*Job:*
Leave out the images; return the rest of the data exactly.

--- Start of Given information ---

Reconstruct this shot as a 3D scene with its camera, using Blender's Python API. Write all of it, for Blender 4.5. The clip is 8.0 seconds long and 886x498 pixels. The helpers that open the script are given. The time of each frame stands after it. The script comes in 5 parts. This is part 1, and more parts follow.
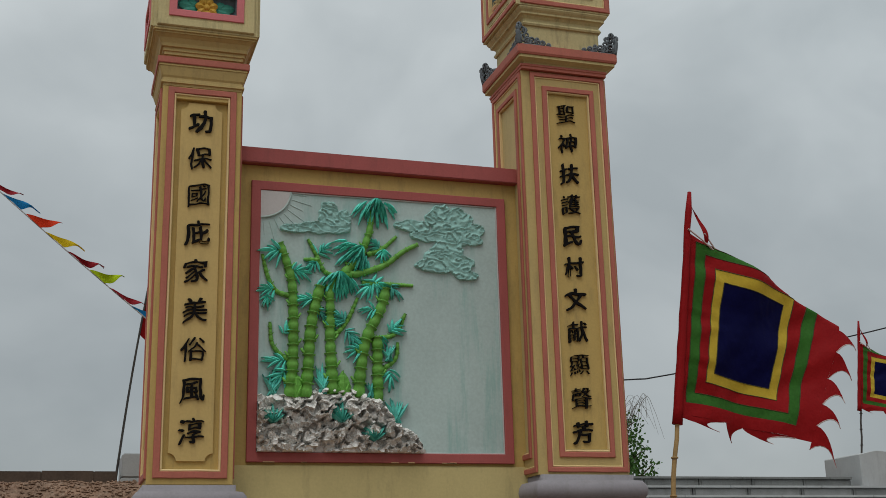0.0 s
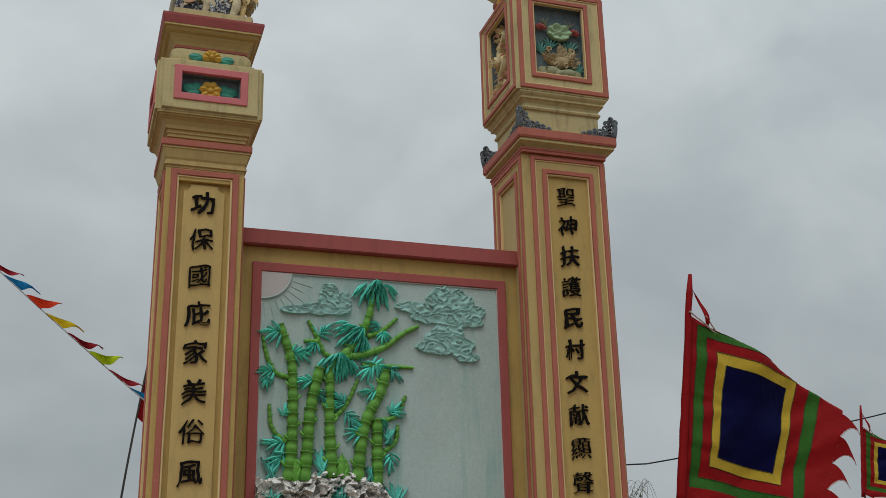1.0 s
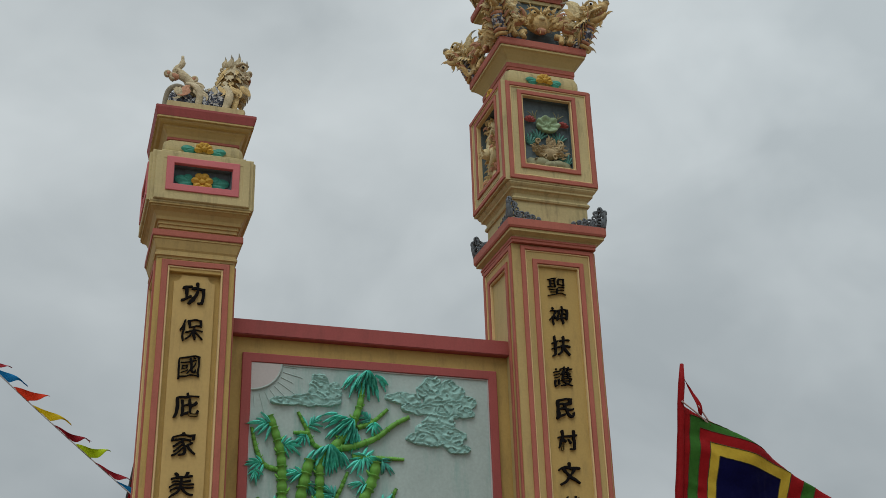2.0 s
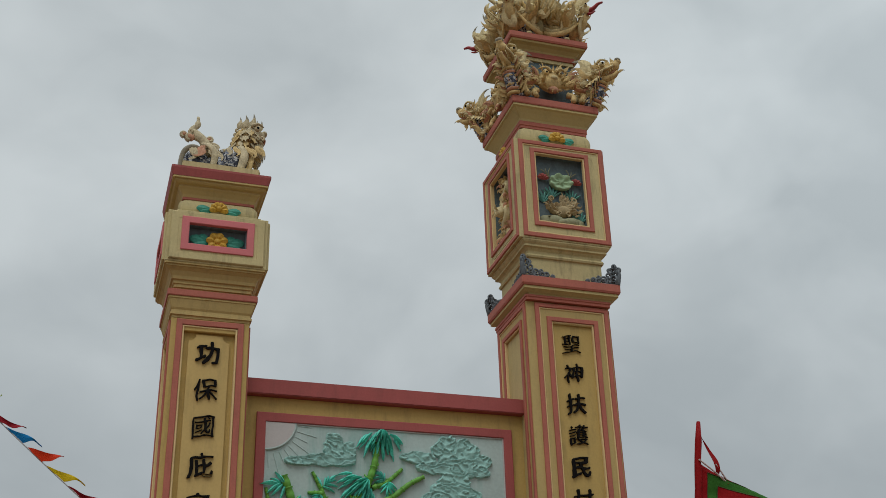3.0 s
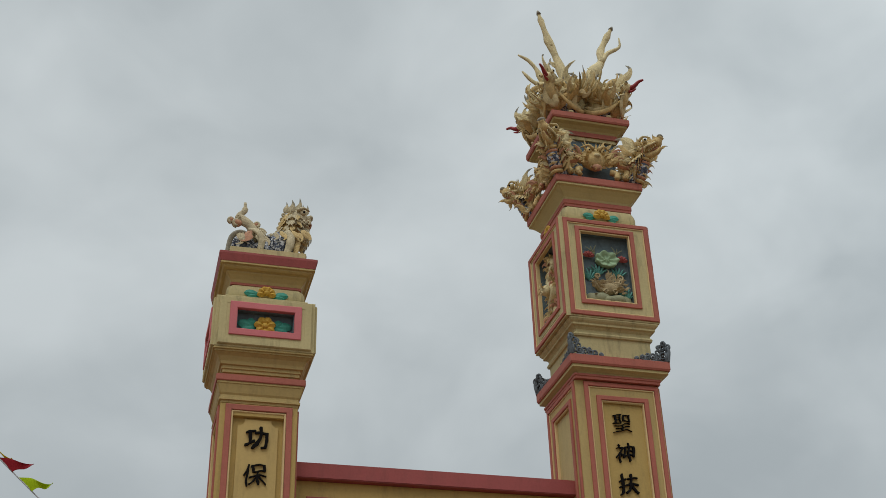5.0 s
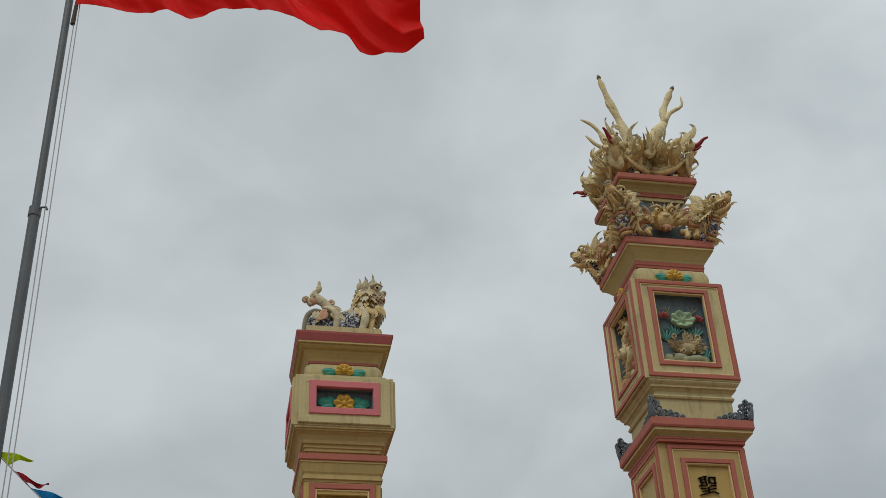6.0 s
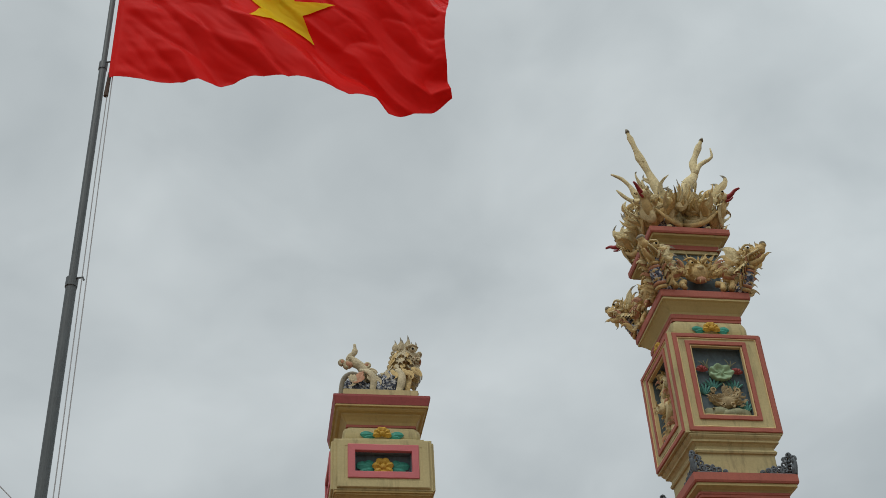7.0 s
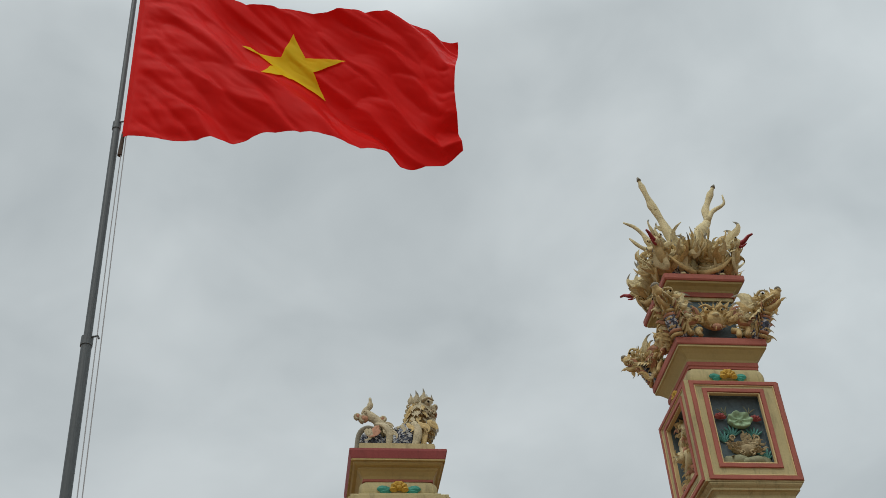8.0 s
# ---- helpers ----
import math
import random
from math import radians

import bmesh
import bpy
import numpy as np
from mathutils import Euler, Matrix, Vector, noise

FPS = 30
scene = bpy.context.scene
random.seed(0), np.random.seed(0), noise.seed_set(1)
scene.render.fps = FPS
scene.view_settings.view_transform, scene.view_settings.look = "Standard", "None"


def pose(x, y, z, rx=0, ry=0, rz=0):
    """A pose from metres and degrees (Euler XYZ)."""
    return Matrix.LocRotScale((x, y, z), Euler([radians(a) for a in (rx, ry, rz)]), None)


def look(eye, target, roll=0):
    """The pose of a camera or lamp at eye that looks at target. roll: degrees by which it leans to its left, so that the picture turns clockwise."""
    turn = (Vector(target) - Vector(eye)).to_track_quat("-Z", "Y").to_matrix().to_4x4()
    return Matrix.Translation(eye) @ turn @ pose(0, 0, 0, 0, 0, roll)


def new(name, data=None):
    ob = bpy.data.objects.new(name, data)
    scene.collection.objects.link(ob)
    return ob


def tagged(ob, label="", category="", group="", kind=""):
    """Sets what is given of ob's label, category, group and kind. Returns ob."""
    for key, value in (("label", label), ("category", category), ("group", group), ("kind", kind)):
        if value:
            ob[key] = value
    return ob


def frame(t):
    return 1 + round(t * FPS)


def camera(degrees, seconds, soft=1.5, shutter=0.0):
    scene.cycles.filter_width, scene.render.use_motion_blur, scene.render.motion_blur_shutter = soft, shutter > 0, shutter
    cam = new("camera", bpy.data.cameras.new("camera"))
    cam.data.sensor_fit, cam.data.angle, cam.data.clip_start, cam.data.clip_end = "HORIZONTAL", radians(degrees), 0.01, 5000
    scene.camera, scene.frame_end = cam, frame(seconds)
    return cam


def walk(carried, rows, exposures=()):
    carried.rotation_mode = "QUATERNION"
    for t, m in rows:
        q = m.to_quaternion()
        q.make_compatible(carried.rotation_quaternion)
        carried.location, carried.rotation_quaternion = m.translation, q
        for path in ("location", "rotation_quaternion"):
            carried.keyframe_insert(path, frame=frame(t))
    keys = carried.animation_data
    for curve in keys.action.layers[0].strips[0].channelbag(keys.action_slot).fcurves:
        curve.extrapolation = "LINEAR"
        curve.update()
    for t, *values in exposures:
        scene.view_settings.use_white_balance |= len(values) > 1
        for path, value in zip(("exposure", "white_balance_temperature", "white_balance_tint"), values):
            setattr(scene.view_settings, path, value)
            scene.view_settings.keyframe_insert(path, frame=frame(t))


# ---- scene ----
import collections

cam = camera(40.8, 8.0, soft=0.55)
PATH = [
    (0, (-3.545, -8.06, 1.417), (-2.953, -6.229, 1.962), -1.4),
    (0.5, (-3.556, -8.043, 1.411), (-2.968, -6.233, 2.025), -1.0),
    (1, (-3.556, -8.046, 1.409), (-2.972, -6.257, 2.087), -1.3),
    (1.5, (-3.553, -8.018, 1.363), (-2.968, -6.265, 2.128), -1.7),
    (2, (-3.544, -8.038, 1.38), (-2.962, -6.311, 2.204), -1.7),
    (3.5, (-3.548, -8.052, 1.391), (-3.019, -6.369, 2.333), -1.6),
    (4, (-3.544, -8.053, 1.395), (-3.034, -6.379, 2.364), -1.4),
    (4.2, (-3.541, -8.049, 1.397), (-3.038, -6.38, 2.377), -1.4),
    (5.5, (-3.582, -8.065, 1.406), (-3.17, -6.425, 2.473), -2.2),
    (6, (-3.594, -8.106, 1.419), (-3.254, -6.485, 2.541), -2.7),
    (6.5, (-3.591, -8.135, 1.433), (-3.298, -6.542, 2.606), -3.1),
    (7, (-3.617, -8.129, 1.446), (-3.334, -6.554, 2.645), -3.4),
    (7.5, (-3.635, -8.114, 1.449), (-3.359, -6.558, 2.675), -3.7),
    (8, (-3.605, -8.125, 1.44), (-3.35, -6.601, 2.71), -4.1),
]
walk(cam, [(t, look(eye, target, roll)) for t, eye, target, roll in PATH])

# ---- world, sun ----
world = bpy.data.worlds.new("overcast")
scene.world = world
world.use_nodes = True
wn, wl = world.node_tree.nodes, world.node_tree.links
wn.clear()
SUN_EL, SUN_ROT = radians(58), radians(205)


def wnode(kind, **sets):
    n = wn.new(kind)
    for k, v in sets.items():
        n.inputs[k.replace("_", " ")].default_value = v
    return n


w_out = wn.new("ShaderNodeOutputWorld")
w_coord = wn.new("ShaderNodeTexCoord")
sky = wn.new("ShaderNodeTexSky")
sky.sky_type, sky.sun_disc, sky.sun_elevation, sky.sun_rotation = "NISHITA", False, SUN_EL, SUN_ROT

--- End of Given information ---

*Written response:*
Reconstruct this shot as a 3D scene with its camera, using Blender's Python API. Write all of it, for Blender 4.5. The clip is 8.0 seconds long and 886x498 pixels. The helpers that open the script are given. The time of each frame stands after it. The script comes in 5 parts. This is part 1, and more parts follow.
0.0 s
1.0 s
2.0 s
3.0 s
5.0 s
6.0 s
7.0 s
8.0 s
# ---- helpers ----
import math
import random
from math import radians

import bmesh
import bpy
import numpy as np
from mathutils import Euler, Matrix, Vector, noise

FPS = 30
scene = bpy.context.scene
random.seed(0), np.random.seed(0), noise.seed_set(1)
scene.render.fps = FPS
scene.view_settings.view_transform, scene.view_settings.look = "Standard", "None"


def pose(x, y, z, rx=0, ry=0, rz=0):
    """A pose from metres and degrees (Euler XYZ)."""
    return Matrix.LocRotScale((x, y, z), Euler([radians(a) for a in (rx, ry, rz)]), None)


def look(eye, target, roll=0):
    """The pose of a camera or lamp at eye that looks at target. roll: degrees by which it leans to its left, so that the picture turns clockwise."""
    turn = (Vector(target) - Vector(eye)).to_track_quat("-Z", "Y").to_matrix().to_4x4()
    return Matrix.Translation(eye) @ turn @ pose(0, 0, 0, 0, 0, roll)


def new(name, data=None):
    ob = bpy.data.objects.new(name, data)
    scene.collection.objects.link(ob)
    return ob


def tagged(ob, label="", category="", group="", kind=""):
    """Sets what is given of ob's label, category, group and kind. Returns ob."""
    for key, value in (("label", label), ("category", category), ("group", group), ("kind", kind)):
        if value:
            ob[key] = value
    return ob


def frame(t):
    return 1 + round(t * FPS)


def camera(degrees, seconds, soft=1.5, shutter=0.0):
    scene.cycles.filter_width, scene.render.use_motion_blur, scene.render.motion_blur_shutter = soft, shutter > 0, shutter
    cam = new("camera", bpy.data.cameras.new("camera"))
    cam.data.sensor_fit, cam.data.angle, cam.data.clip_start, cam.data.clip_end = "HORIZONTAL", radians(degrees), 0.01, 5000
    scene.camera, scene.frame_end = cam, frame(seconds)
    return cam


def walk(carried, rows, exposures=()):
    carried.rotation_mode = "QUATERNION"
    for t, m in rows:
        q = m.to_quaternion()
        q.make_compatible(carried.rotation_quaternion)
        carried.location, carried.rotation_quaternion = m.translation, q
        for path in ("location", "rotation_quaternion"):
            carried.keyframe_insert(path, frame=frame(t))
    keys = carried.animation_data
    for curve in keys.action.layers[0].strips[0].channelbag(keys.action_slot).fcurves:
        curve.extrapolation = "LINEAR"
        curve.update()
    for t, *values in exposures:
        scene.view_settings.use_white_balance |= len(values) > 1
        for path, value in zip(("exposure", "white_balance_temperature", "white_balance_tint"), values):
            setattr(scene.view_settings, path, value)
            scene.view_settings.keyframe_insert(path, frame=frame(t))


# ---- scene ----
import collections

cam = camera(40.8, 8.0, soft=0.55)
PATH = [
    (0, (-3.545, -8.06, 1.417), (-2.953, -6.229, 1.962), -1.4),
    (0.5, (-3.556, -8.043, 1.411), (-2.968, -6.233, 2.025), -1.0),
    (1, (-3.556, -8.046, 1.409), (-2.972, -6.257, 2.087), -1.3),
    (1.5, (-3.553, -8.018, 1.363), (-2.968, -6.265, 2.128), -1.7),
    (2, (-3.544, -8.038, 1.38), (-2.962, -6.311, 2.204), -1.7),
    (3.5, (-3.548, -8.052, 1.391), (-3.019, -6.369, 2.333), -1.6),
    (4, (-3.544, -8.053, 1.395), (-3.034, -6.379, 2.364), -1.4),
    (4.2, (-3.541, -8.049, 1.397), (-3.038, -6.38, 2.377), -1.4),
    (5.5, (-3.582, -8.065, 1.406), (-3.17, -6.425, 2.473), -2.2),
    (6, (-3.594, -8.106, 1.419), (-3.254, -6.485, 2.541), -2.7),
    (6.5, (-3.591, -8.135, 1.433), (-3.298, -6.542, 2.606), -3.1),
    (7, (-3.617, -8.129, 1.446), (-3.334, -6.554, 2.645), -3.4),
    (7.5, (-3.635, -8.114, 1.449), (-3.359, -6.558, 2.675), -3.7),
    (8, (-3.605, -8.125, 1.44), (-3.35, -6.601, 2.71), -4.1),
]
walk(cam, [(t, look(eye, target, roll)) for t, eye, target, roll in PATH])

# ---- world, sun ----
world = bpy.data.worlds.new("overcast")
scene.world = world
world.use_nodes = True
wn, wl = world.node_tree.nodes, world.node_tree.links
wn.clear()
SUN_EL, SUN_ROT = radians(58), radians(205)


def wnode(kind, **sets):
    n = wn.new(kind)
    for k, v in sets.items():
        n.inputs[k.replace("_", " ")].default_value = v
    return n


w_out = wn.new("ShaderNodeOutputWorld")
w_coord = wn.new("ShaderNodeTexCoord")
sky = wn.new("ShaderNodeTexSky")
sky.sky_type, sky.sun_disc, sky.sun_elevation, sky.sun_rotation = "NISHITA", False, SUN_EL, SUN_ROT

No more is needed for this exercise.